WHAT TO DO -
Every line of the listing must be reproduced as it stands. Leave the images behind.
··· PROVIDED ENTRIES ···
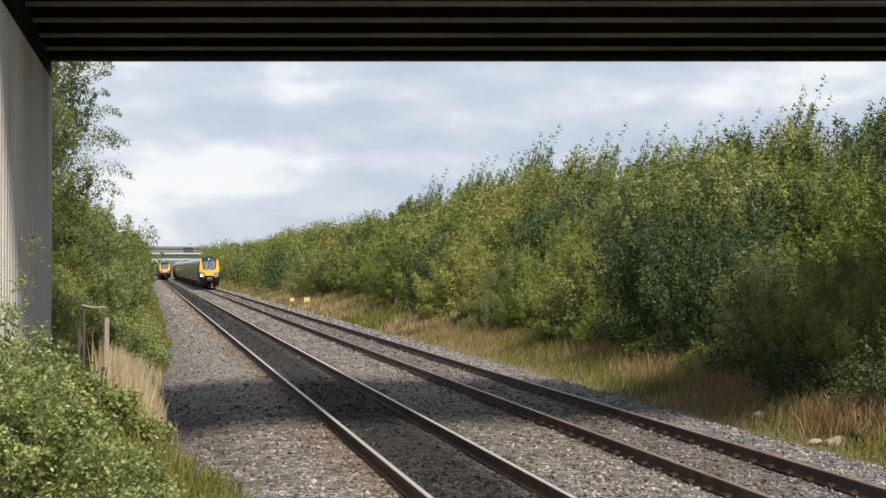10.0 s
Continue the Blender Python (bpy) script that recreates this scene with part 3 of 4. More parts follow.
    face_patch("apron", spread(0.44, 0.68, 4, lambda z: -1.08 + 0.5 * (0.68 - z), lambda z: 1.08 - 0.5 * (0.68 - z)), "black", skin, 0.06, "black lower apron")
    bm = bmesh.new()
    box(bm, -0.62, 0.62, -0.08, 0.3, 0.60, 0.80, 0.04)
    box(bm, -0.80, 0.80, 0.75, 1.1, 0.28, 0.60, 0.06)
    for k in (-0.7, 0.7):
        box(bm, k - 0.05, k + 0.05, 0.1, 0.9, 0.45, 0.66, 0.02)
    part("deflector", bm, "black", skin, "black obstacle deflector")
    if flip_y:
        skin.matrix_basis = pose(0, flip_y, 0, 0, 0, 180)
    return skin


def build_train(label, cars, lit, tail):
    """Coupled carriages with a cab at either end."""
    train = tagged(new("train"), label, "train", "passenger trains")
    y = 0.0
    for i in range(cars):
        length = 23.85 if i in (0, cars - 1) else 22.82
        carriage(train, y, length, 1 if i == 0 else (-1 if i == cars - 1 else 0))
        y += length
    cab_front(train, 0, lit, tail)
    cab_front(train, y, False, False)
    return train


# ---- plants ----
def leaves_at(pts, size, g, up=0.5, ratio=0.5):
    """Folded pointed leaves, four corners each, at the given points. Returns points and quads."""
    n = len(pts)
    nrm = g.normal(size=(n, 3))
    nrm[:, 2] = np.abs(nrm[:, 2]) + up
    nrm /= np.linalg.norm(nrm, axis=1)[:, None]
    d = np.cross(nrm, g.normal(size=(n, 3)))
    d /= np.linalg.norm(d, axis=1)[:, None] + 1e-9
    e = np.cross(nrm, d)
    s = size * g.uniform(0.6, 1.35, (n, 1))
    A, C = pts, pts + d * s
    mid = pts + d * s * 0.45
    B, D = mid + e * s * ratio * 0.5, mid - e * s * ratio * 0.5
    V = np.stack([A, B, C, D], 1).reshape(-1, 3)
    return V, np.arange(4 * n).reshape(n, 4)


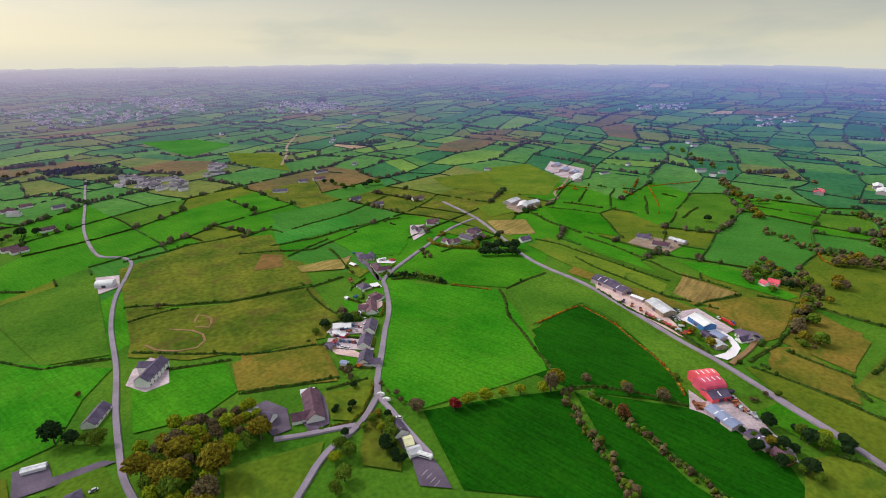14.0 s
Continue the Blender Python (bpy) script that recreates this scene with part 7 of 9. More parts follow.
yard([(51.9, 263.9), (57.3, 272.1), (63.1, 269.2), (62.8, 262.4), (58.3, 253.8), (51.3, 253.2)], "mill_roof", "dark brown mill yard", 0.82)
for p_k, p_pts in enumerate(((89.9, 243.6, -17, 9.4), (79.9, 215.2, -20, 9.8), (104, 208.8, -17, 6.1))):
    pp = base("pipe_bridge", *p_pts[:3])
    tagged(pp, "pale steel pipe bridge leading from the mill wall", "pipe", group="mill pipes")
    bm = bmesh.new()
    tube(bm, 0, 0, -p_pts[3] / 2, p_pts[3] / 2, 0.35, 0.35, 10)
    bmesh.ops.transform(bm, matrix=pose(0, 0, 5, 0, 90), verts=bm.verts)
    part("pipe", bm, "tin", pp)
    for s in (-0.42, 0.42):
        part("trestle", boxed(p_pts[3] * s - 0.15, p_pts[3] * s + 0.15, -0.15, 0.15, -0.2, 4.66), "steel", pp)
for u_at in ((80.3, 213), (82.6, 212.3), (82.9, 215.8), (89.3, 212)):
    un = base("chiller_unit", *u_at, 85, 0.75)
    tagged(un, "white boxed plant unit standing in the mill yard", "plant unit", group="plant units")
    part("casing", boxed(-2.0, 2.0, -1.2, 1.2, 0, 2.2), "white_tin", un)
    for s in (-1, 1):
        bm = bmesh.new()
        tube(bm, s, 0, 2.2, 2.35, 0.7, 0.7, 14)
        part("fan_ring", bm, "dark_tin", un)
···
SOLUTION -
10.0 s
Continue the Blender Python (bpy) script that recreates this scene with part 3 of 4. More parts follow.
    face_patch("apron", spread(0.44, 0.68, 4, lambda z: -1.08 + 0.5 * (0.68 - z), lambda z: 1.08 - 0.5 * (0.68 - z)), "black", skin, 0.06, "black lower apron")
    bm = bmesh.new()
    box(bm, -0.62, 0.62, -0.08, 0.3, 0.60, 0.80, 0.04)
    box(bm, -0.80, 0.80, 0.75, 1.1, 0.28, 0.60, 0.06)
    for k in (-0.7, 0.7):
        box(bm, k - 0.05, k + 0.05, 0.1, 0.9, 0.45, 0.66, 0.02)
    part("deflector", bm, "black", skin, "black obstacle deflector")
    if flip_y:
        skin.matrix_basis = pose(0, flip_y, 0, 0, 0, 180)
    return skin


def build_train(label, cars, lit, tail):
    """Coupled carriages with a cab at either end."""
    train = tagged(new("train"), label, "train", "passenger trains")
    y = 0.0
    for i in range(cars):
        length = 23.85 if i in (0, cars - 1) else 22.82
        carriage(train, y, length, 1 if i == 0 else (-1 if i == cars - 1 else 0))
        y += length
    cab_front(train, 0, lit, tail)
    cab_front(train, y, False, False)
    return train


# ---- plants ----
def leaves_at(pts, size, g, up=0.5, ratio=0.5):
    """Folded pointed leaves, four corners each, at the given points. Returns points and quads."""
    n = len(pts)
    nrm = g.normal(size=(n, 3))
    nrm[:, 2] = np.abs(nrm[:, 2]) + up
    nrm /= np.linalg.norm(nrm, axis=1)[:, None]
    d = np.cross(nrm, g.normal(size=(n, 3)))
    d /= np.linalg.norm(d, axis=1)[:, None] + 1e-9
    e = np.cross(nrm, d)
    s = size * g.uniform(0.6, 1.35, (n, 1))
    A, C = pts, pts + d * s
    mid = pts + d * s * 0.45
    B, D = mid + e * s * ratio * 0.5, mid - e * s * ratio * 0.5
    V = np.stack([A, B, C, D], 1).reshape(-1, 3)
    return V, np.arange(4 * n).reshape(n, 4)


14.0 s
Continue the Blender Python (bpy) script that recreates this scene with part 7 of 9. More parts follow.
yard([(51.9, 263.9), (57.3, 272.1), (63.1, 269.2), (62.8, 262.4), (58.3, 253.8), (51.3, 253.2)], "mill_roof", "dark brown mill yard", 0.82)
for p_k, p_pts in enumerate(((89.9, 243.6, -17, 9.4), (79.9, 215.2, -20, 9.8), (104, 208.8, -17, 6.1))):
    pp = base("pipe_bridge", *p_pts[:3])
    tagged(pp, "pale steel pipe bridge leading from the mill wall", "pipe", group="mill pipes")
    bm = bmesh.new()
    tube(bm, 0, 0, -p_pts[3] / 2, p_pts[3] / 2, 0.35, 0.35, 10)
    bmesh.ops.transform(bm, matrix=pose(0, 0, 5, 0, 90), verts=bm.verts)
    part("pipe", bm, "tin", pp)
    for s in (-0.42, 0.42):
        part("trestle", boxed(p_pts[3] * s - 0.15, p_pts[3] * s + 0.15, -0.15, 0.15, -0.2, 4.66), "steel", pp)
for u_at in ((80.3, 213), (82.6, 212.3), (82.9, 215.8), (89.3, 212)):
    un = base("chiller_unit", *u_at, 85, 0.75)
    tagged(un, "white boxed plant unit standing in the mill yard", "plant unit", group="plant units")
    part("casing", boxed(-2.0, 2.0, -1.2, 1.2, 0, 2.2), "white_tin", un)
    for s in (-1, 1):
        bm = bmesh.new()
        tube(bm, s, 0, 2.2, 2.35, 0.7, 0.7, 14)
        part("fan_ring", bm, "dark_tin", un)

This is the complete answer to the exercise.